Gullion, who played in J.J. Johnson's band in his early twenties, has a rich, gentle tenor sound that owes a lot to middle-period Coltrane; which is to say he plays loping, harmonically complex lines that remain highly melodic. Like Coltrane, too, his compositions are thoughtful, even, dare I say, spiritual journeys to exotic musical realms. There's a Spanish tinge to several tunes here, perhaps owing to Gullion's having lived several years in Spain. Throw in a solid cover of Trane's "Wise One," and it's clear where Gullion's head is.
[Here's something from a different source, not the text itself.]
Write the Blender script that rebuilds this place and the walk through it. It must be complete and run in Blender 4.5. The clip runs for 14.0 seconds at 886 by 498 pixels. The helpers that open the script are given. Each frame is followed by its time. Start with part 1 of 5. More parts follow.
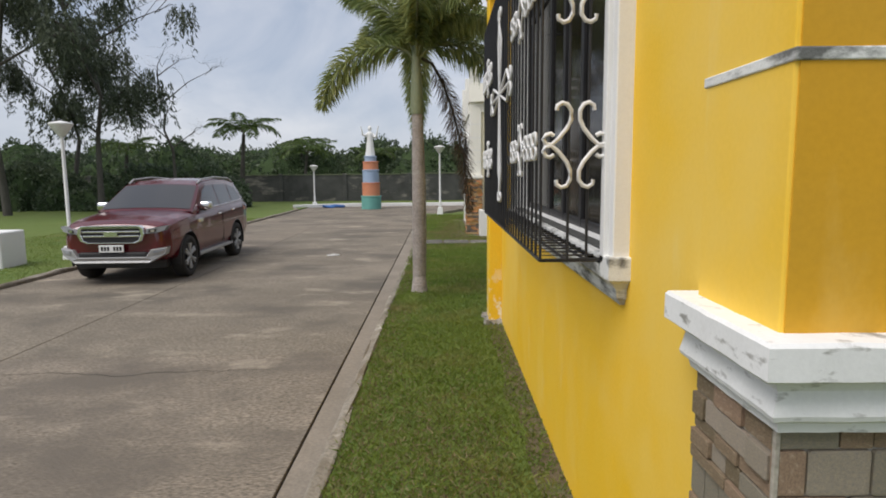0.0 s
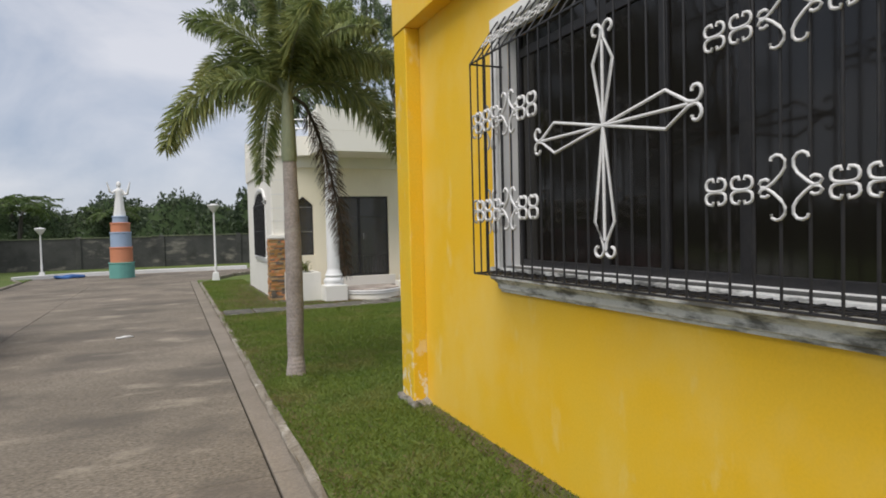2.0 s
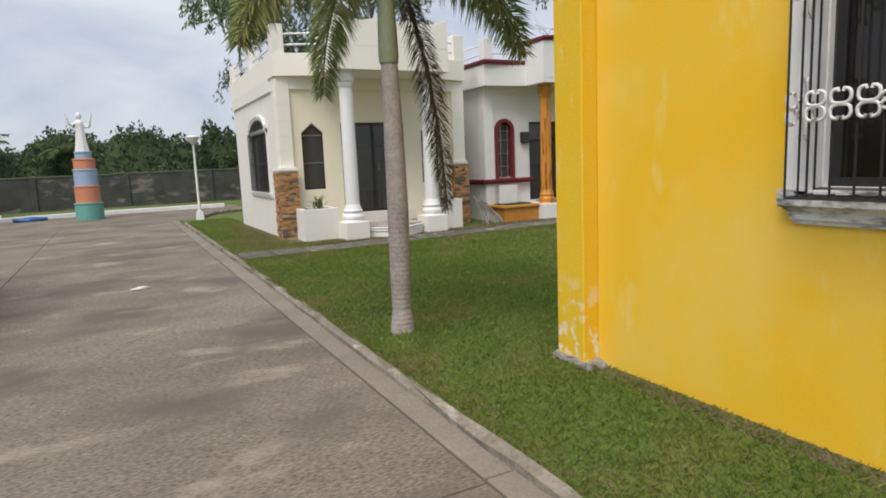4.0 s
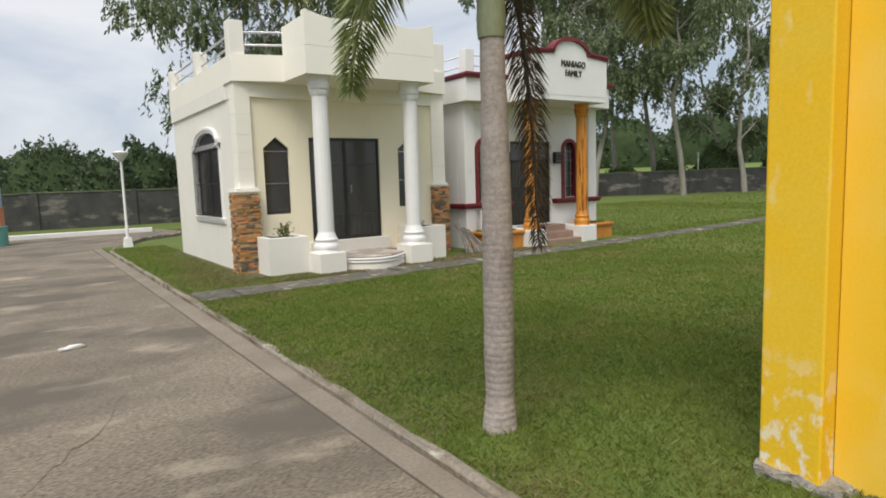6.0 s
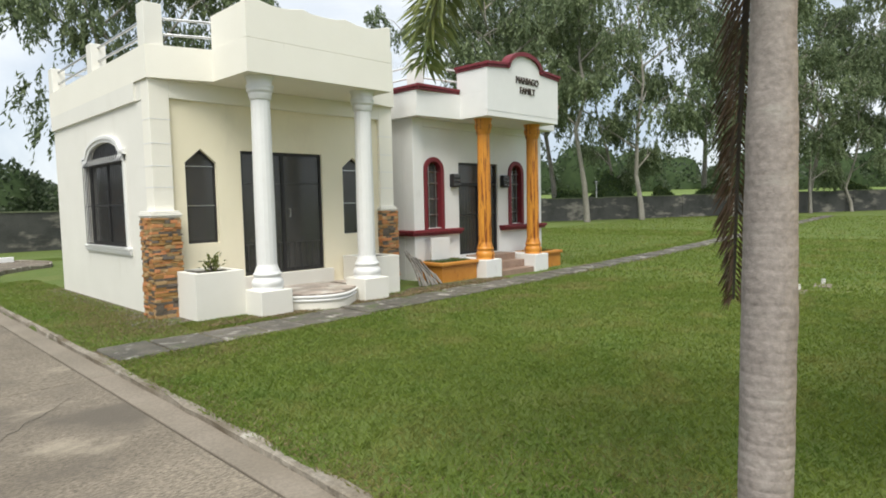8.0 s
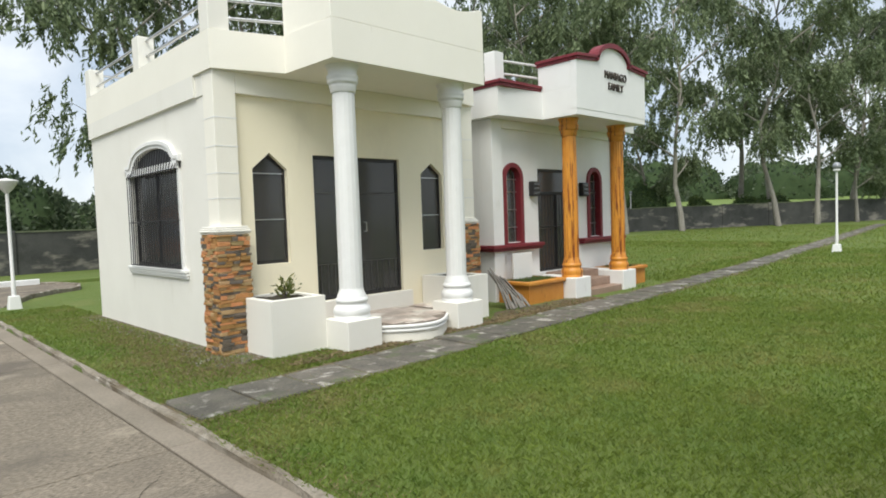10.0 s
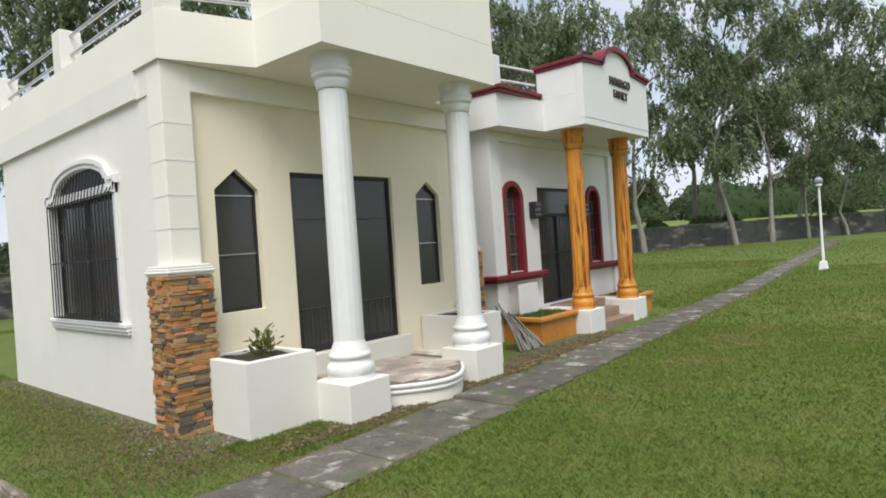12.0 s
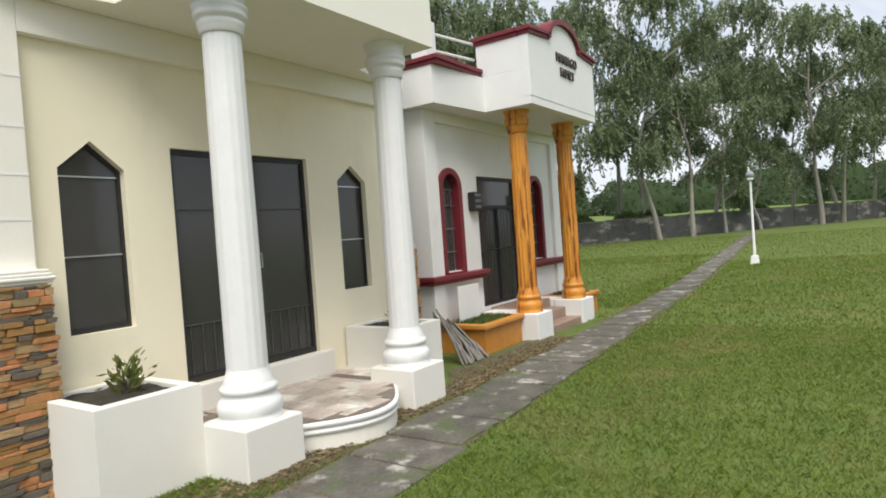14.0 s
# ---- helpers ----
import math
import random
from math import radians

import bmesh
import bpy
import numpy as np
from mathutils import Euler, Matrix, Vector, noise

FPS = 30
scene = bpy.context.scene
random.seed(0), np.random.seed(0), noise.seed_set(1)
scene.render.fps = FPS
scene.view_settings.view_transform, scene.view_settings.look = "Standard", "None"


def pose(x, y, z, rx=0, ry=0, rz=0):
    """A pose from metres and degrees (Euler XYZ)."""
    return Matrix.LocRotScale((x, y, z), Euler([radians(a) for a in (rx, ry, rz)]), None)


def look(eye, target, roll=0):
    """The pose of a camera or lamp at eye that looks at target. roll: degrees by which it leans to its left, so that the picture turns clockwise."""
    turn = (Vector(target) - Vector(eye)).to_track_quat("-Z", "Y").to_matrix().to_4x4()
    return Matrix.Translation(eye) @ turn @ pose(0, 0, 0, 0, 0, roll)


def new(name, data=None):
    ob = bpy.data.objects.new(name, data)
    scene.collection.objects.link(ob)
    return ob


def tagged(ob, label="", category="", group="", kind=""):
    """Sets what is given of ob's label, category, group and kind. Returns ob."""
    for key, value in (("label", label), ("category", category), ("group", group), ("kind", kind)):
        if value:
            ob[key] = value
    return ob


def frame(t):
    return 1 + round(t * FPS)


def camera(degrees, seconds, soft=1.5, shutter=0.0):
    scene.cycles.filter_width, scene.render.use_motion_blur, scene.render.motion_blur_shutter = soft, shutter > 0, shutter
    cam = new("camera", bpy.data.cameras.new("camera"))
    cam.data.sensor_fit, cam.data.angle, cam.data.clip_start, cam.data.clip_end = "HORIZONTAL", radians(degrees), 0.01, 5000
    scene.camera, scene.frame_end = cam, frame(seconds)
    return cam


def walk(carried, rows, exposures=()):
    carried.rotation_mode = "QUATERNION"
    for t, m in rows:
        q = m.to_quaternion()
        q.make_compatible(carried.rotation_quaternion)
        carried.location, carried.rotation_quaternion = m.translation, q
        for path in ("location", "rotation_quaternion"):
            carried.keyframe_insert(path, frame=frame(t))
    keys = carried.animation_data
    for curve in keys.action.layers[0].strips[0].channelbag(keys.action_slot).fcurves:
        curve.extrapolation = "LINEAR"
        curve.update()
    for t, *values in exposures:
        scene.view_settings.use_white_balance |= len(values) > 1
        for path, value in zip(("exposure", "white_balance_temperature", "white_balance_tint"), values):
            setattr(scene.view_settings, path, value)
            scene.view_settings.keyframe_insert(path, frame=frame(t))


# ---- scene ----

There's also terrific interplay and empathy between Gullion and his estimable bandmates John Moulder on guitar, bassist Rob Amster (from vocalist Kurt Elling's band) and heavyweight drummer Paul Wertico (from Pat Metheny's group). This is a band squarely on the same page and the results are very satisfying.
Web sites: http://homepage.interaccess.com/~tomg http://www.naim-audio.com
Tom Gullion, tenor and soprano sax; John Moulder, guitar; Rob Amster, bass; Paul Wertico, drums.
I love jazz because it mixes intellect and emotion in a very spontaneous way.
I was first exposed to jazz by liberating a Coltrane and a Pharoah Sanders record from a friend in NYC and listening to them over and over until I got it.
My advice to new listeners is you have to take the time to listen to some jazz tunes a number of times until it starts to make sense.